Als die Situation dort für Ronia gefährlich wurde, brachte sie eine Schwester der schweizerischen Kinderhilfe unmittelbar an die schweizerische Grenze. Die verbleibenden Meter legte das Kind alleine zurück. Auf der schweizerischen Seite nahm sie ein Vertrauensmann in Empfang.
Nach dem Krieg emigrierte die nunmehr fünfköpfige Familie nach New York, wo Ronia Reutlinger-Beecher heute lebt. Sie hat in den vergangenen Jahren gemeinsam mit ihren Töchtern Judi und Andrea der Stadt Lörrach zwei Besuche abgestattet und Orte ihrer Vorfahren unter anderem in der Teich- und Grabenstraße aufgesucht. Ihre im Stadtarchiv abgelegte Geburtsurkunde weist die Schulze-Delitzsch-Straße als Wohnsitz der Familie aus.
Glückliche Fügungen
Margot Wicki-Schwarzschild wurde als Neunjährige am 22. Oktober 1940 mit ihrer Familie aus Kaiserslautern ins Internierungslager Gurs deportiert. Sie teilt damit das Schicksal der aus Lörrach dorthin verschleppten Juden. Ronia Reutlinger-Beecher und Margot Wicki-Schwarzschild kennen sich aus dem Lager Rivesaltes.

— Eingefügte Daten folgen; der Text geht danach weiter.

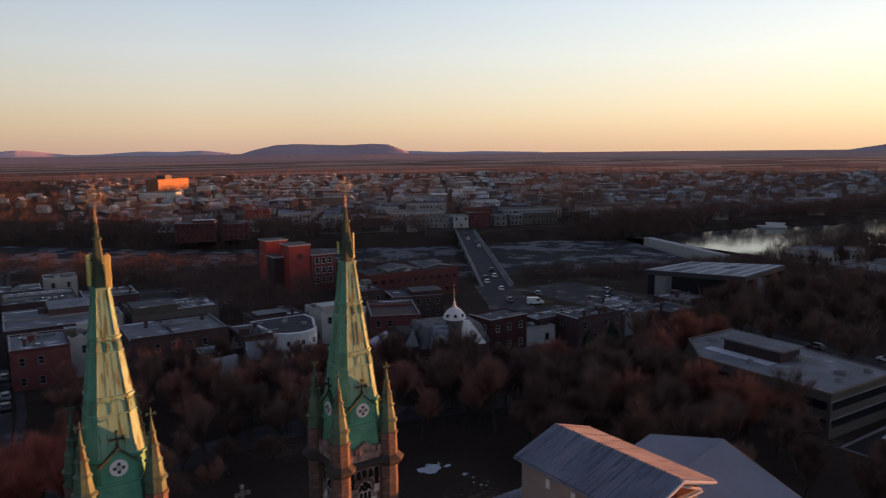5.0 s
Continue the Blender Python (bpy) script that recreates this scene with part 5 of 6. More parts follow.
# ---- office building with parking lot ----
def office():
    b = thing("office_building", "tan brick office block with dark ribbon windows, frosted roof", "building", pose(116.7, 30.6, 0, 0, 0, -2))
    w, d, h = 21.4, 38.0, 8.4
    pts = [(-w / 2, -d / 2), (w / 2, -d / 2), (w / 2 + 4, d / 2), (-w / 2 + 10, d / 2), (-w / 2, d / 2 - 11)]
    sc = lambda k: [(1.2 + (x - 1.2) * k, y * k) for x, y in pts]
    g = Geo()
    g.loft([[(x, y, -0.5) for x, y in pts], [(x, y, h - 0.4) for x, y in pts]])
    part("wall", g, BRICK_TAN, b)
    g = Geo()
    g.loft([[(x, y, h - 0.4) for x, y in sc(1.01)], [(x, y, h) for x, y in sc(1.01)], [(x, y, h) for x, y in sc(0.975)], [(x, y, h - 0.2) for x, y in sc(0.975)]])
    part("parapet", g, mat("brown_coping", (0.14, 0.10, 0.08), (0.1, 0.075, 0.06), 0.7, 1, 6), b)
    g = Geo()
    g.loft([[(x, y, h - 0.3) for x, y in sc(0.97)], [(x, y, h - 0.15) for x, y in sc(0.97)]])
    part("roof", g, ROOF_PALE, b, "frosted gravel roof")
    for z in (5.9, 2.7):
        g = Geo()
        g.box(-w / 2 + 0.6, -d / 2 - 0.05, z - 0.75, w / 2 - 0.6, -d / 2 + 0.05, z + 0.75)
        for k in range(9):
            x = -w / 2 + 0.6 + (k + 0.5) * (w - 1.2) / 9
            g.box(x - 0.03, -d / 2 - 0.09, z - 0.75, x + 0.03, -d / 2 - 0.03, z + 0.75)
        part("ribbon_window", g, GLASS, b)
        g = Geo()
        g.box(-w / 2 - 0.05, -d / 2 + 0.6, z - 0.75, -w / 2 + 0.05, d / 2 - 11.6, z + 0.75)
        part("ribbon_window", g, GLASS, b)
        g = Geo()
        g.box(-w / 2 - 0.16, -d / 2 - 0.16, z + 0.78, w / 2, -d / 2 - 0.003, z + 0.95)
        part("band", g, CONCRETE, b)
    g = Geo()
    g.box(-1.2, -3.4, h - 0.22, 5.2, 9.5, h + 2.0)
    part("penthouse", g, BRICK_SOOT, b, "dark rooftop plant room")
    g = Geo()
    g.box(-1.8, -4.0, h + 2.0, 5.8, 10.1, h + 2.35)
    part("penthouse_roof", g, ROOF_PALE, b)
    for x, y, s in ((-7, -8, 0.9), (2, -14, 1.1), (4, -4, 1.2), (-6, 0, 0.5), (7, -16, 0.6), (-3, -16, 0.5), (8.5, 2, 1.0), (2, 15, 0.8)):
        g = Geo()
        g.box(x - s, y - s, h - 0.22, x + s, y + s, h + 0.55)
        g.cyl((x, y, h + 0.55), (x, y, h + 0.75), s * 0.6, s * 0.6, 10)
        part("rooftop_unit", g, CONCRETE, b)
    g = Geo()
    g.box(-4.6, -3.0, h - 0.22, -1.9, 12.0, h - 0.06)
    part("snow_drift", g, SNOW, b)
    # entrance wing
    g = Geo()
    g.box(w / 2 + 0.01, -d / 2 - 4.0, -0.5, w / 2 + 7.0, -d / 2 + 3.5, 4.6)
    part("porch", g, BRICK_TAN, b)
    g = Geo()
    g.box(w / 2 - 0.2 + 0.22, -d / 2 - 4.3, 4.6, w / 2 + 7.3, -d / 2 + 3.8, 4.9)
    part("porch_roof", g, ROOF_PALE, b)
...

Durch glückliche Fügungen und die Unterstützung einer Schweizer Krankenschwester konnten Margot Wicki-Schwarzschild mit ihrer Schwester und Mutter vor der Deportation nach Auschwitz gerettet werden. Ihr Vater wurde in Auschwitz ermordet und erlebte die Befreiung des KZ am 27. Januar 1945 nicht mehr. Die Mutter kehrte mit den Mädchen schon im Herbst 1946 zurück nach Kaiserslautern und lebte später mehrere Jahre in Lörrach Margot Wicki-Schwarzschild lebt heute bei Basel.

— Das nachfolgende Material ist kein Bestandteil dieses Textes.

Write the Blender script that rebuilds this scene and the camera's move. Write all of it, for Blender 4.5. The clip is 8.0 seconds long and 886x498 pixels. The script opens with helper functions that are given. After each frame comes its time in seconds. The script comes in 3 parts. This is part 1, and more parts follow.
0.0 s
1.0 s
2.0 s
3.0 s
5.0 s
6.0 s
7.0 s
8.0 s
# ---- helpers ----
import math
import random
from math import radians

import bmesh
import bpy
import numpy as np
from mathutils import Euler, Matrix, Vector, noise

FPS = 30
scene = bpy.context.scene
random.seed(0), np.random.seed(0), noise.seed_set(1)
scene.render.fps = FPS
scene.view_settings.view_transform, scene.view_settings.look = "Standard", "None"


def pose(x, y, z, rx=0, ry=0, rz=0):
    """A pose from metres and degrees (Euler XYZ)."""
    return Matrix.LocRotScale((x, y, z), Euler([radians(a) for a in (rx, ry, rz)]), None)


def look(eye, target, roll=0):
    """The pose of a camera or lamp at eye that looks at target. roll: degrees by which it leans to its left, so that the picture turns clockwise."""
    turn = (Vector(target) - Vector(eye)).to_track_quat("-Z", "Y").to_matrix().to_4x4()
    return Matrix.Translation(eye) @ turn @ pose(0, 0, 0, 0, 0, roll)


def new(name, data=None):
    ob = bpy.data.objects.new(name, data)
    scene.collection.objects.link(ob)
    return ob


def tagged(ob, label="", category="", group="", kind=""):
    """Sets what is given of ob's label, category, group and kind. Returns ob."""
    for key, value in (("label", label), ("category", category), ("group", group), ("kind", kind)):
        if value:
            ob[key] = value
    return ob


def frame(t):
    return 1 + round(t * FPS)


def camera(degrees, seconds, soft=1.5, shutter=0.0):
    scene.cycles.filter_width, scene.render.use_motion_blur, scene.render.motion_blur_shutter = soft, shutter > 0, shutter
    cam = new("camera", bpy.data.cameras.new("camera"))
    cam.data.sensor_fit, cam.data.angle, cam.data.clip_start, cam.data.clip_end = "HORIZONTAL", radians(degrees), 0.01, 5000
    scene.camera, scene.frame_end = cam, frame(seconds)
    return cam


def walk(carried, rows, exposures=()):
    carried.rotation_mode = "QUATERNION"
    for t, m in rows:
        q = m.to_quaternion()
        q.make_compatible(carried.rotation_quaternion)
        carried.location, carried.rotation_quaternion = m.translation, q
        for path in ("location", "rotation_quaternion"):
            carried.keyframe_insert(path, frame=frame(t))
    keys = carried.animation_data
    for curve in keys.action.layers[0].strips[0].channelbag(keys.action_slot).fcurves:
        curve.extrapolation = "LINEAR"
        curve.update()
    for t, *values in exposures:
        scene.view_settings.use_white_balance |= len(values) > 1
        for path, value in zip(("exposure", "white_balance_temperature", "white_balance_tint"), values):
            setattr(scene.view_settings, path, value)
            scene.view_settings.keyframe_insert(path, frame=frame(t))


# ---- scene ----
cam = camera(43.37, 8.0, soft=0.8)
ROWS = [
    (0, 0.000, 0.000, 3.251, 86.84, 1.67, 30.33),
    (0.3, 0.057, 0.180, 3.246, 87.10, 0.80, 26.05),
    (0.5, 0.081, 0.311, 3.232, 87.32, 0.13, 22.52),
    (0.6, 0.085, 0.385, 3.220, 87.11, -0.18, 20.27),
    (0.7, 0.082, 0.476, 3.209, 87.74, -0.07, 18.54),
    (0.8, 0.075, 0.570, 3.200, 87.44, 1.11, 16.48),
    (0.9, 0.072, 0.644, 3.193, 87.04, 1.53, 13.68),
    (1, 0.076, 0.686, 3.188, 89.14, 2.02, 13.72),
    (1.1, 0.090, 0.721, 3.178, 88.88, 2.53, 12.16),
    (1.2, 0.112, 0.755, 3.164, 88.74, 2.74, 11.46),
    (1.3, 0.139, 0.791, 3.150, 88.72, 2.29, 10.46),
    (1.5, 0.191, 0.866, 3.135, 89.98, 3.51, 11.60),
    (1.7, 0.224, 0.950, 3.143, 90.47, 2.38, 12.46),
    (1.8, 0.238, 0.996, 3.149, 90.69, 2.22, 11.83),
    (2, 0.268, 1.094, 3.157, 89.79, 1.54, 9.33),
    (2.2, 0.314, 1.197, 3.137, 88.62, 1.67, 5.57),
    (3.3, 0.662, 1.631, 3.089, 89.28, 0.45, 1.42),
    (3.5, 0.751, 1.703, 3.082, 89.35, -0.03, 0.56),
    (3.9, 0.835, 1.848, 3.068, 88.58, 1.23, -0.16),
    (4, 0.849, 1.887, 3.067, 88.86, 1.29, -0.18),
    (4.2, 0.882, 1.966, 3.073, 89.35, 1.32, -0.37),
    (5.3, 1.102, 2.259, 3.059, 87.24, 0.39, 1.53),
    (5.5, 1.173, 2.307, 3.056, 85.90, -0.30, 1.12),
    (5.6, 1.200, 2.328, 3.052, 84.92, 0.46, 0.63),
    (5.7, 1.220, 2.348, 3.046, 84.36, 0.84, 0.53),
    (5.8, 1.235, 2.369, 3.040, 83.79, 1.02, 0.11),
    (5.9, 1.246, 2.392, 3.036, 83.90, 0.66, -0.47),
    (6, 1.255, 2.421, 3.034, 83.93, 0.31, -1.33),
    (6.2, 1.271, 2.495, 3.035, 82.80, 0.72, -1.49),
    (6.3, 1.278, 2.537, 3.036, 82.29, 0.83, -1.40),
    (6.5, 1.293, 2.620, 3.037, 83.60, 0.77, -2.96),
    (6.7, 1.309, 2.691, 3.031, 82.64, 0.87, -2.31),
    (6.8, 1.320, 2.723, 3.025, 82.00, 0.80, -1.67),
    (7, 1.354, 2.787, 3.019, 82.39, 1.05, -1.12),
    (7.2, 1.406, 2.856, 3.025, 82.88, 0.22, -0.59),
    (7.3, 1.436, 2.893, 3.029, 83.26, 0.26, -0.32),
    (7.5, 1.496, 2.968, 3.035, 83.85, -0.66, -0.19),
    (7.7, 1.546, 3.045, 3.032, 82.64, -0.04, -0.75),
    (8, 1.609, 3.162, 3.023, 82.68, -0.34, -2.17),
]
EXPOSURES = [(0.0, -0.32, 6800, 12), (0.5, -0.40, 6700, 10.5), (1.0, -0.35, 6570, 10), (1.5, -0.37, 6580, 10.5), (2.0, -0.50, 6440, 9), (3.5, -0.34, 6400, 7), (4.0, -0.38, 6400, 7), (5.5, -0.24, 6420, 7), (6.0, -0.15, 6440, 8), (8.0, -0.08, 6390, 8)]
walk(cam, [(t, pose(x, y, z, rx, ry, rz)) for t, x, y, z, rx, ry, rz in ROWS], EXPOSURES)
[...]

Auch im hohen Alter ist es ihr ein Anliegen, durch ihren Zeitzeugenbericht die Erinnerung an den Holocaust wach zu halten. Sie zeigt durch ihre Geschichte, welche Schlüsselrolle der persönliche Einsatz und die Zivilcourage Einzelner für das Überleben von tausenden Jüdinnen und Juden gespielt haben. Ihre Erfahrungen sind ein Appell für Zivilcourage sowie gegen Rassismus und Antisemitismus heute.